EXERCISE PROMPT: Return the lines from the line containing "import math" through the line containing "q = m.to_quaternion()" exactly. No other line should appear in the answer.

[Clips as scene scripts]
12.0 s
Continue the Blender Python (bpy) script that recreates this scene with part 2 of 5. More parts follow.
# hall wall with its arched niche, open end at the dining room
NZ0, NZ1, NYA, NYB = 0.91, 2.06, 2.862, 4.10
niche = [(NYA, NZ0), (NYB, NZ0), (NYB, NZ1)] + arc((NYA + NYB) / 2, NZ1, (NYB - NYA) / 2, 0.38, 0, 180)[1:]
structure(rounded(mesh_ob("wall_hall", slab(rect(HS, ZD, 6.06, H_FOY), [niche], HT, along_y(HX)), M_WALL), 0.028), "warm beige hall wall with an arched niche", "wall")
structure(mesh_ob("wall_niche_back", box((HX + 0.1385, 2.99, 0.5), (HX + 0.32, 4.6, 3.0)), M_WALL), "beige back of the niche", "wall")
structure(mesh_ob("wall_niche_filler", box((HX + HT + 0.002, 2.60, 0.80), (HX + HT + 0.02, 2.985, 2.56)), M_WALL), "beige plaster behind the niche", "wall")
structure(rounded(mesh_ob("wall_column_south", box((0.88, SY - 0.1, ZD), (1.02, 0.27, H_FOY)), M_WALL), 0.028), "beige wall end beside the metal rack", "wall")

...

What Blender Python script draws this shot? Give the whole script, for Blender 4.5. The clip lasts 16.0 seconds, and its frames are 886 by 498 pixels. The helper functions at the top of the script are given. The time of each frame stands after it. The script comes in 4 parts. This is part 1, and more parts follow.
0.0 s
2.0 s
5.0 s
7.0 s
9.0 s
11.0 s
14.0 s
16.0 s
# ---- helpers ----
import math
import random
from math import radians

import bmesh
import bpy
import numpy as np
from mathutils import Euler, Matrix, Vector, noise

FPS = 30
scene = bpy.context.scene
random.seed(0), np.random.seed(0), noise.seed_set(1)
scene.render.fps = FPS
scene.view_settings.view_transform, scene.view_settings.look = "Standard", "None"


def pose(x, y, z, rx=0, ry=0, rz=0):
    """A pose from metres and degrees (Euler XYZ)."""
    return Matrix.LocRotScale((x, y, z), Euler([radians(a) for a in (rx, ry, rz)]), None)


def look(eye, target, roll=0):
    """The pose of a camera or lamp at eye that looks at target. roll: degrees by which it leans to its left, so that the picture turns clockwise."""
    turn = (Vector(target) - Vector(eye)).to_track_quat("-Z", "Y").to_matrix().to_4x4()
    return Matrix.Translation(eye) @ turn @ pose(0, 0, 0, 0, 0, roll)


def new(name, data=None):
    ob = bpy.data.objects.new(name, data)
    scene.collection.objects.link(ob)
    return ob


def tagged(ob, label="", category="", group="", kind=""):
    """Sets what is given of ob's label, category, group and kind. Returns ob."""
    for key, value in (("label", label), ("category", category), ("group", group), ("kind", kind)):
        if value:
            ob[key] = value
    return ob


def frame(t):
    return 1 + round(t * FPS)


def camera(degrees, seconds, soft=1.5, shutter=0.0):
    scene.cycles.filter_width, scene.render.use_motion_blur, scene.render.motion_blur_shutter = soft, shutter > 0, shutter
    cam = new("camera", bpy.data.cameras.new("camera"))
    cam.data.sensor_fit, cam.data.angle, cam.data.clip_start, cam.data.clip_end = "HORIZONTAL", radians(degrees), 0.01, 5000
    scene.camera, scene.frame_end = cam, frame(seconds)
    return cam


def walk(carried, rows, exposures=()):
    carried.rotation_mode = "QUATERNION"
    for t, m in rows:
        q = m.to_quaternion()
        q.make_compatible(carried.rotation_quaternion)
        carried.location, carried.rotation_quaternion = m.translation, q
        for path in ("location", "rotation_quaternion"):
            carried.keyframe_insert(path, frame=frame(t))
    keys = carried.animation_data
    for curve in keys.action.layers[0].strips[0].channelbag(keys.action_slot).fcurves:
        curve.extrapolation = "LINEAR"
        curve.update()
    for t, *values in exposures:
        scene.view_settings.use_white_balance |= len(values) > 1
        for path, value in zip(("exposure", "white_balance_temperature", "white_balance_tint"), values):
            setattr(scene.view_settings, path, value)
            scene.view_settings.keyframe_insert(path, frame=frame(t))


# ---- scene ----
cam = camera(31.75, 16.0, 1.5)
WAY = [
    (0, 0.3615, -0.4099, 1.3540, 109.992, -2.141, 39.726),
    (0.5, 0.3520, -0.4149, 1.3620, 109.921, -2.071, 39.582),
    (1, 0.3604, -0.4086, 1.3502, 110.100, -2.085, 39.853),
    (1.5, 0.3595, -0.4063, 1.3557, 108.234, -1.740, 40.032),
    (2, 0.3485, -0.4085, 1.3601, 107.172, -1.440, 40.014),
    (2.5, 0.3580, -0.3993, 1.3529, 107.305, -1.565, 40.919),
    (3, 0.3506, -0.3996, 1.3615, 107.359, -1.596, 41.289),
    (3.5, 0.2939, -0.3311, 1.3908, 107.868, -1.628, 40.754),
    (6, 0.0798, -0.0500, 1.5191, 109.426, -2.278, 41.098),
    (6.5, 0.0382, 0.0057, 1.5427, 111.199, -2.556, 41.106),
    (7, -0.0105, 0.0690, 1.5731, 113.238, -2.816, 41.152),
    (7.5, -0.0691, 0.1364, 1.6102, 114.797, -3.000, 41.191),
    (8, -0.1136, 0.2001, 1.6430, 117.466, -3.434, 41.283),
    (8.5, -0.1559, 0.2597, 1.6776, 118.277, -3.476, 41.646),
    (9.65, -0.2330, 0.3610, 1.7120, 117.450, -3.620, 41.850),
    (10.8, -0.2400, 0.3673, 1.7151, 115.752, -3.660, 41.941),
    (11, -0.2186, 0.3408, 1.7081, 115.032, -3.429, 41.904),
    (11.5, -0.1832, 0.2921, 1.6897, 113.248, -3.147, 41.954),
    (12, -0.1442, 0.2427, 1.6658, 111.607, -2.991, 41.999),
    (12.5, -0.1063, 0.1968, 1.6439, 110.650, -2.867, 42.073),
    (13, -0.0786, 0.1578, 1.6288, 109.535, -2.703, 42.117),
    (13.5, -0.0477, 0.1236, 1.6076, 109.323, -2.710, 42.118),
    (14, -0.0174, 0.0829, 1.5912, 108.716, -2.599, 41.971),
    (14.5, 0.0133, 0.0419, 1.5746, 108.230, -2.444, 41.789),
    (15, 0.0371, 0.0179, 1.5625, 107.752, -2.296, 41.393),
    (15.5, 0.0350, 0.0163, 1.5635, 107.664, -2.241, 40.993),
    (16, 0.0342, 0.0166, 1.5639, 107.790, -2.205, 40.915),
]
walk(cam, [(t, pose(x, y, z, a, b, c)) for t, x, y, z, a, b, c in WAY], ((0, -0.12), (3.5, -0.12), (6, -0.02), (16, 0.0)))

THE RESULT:
import math
import random
from math import radians

import bmesh
import bpy
import numpy as np
from mathutils import Euler, Matrix, Vector, noise

FPS = 30
scene = bpy.context.scene
random.seed(0), np.random.seed(0), noise.seed_set(1)
scene.render.fps = FPS
scene.view_settings.view_transform, scene.view_settings.look = "Standard", "None"


def pose(x, y, z, rx=0, ry=0, rz=0):
    """A pose from metres and degrees (Euler XYZ)."""
    return Matrix.LocRotScale((x, y, z), Euler([radians(a) for a in (rx, ry, rz)]), None)


def look(eye, target, roll=0):
    """The pose of a camera or lamp at eye that looks at target. roll: degrees by which it leans to its left, so that the picture turns clockwise."""
    turn = (Vector(target) - Vector(eye)).to_track_quat("-Z", "Y").to_matrix().to_4x4()
    return Matrix.Translation(eye) @ turn @ pose(0, 0, 0, 0, 0, roll)


def new(name, data=None):
    ob = bpy.data.objects.new(name, data)
    scene.collection.objects.link(ob)
    return ob


def tagged(ob, label="", category="", group="", kind=""):
    """Sets what is given of ob's label, category, group and kind. Returns ob."""
    for key, value in (("label", label), ("category", category), ("group", group), ("kind", kind)):
        if value:
            ob[key] = value
    return ob


def frame(t):
    return 1 + round(t * FPS)


def camera(degrees, seconds, soft=1.5, shutter=0.0):
    scene.cycles.filter_width, scene.render.use_motion_blur, scene.render.motion_blur_shutter = soft, shutter > 0, shutter
    cam = new("camera", bpy.data.cameras.new("camera"))
    cam.data.sensor_fit, cam.data.angle, cam.data.clip_start, cam.data.clip_end = "HORIZONTAL", radians(degrees), 0.01, 5000
    scene.camera, scene.frame_end = cam, frame(seconds)
    return cam


def walk(carried, rows, exposures=()):
    carried.rotation_mode = "QUATERNION"
    for t, m in rows:
        q = m.to_quaternion()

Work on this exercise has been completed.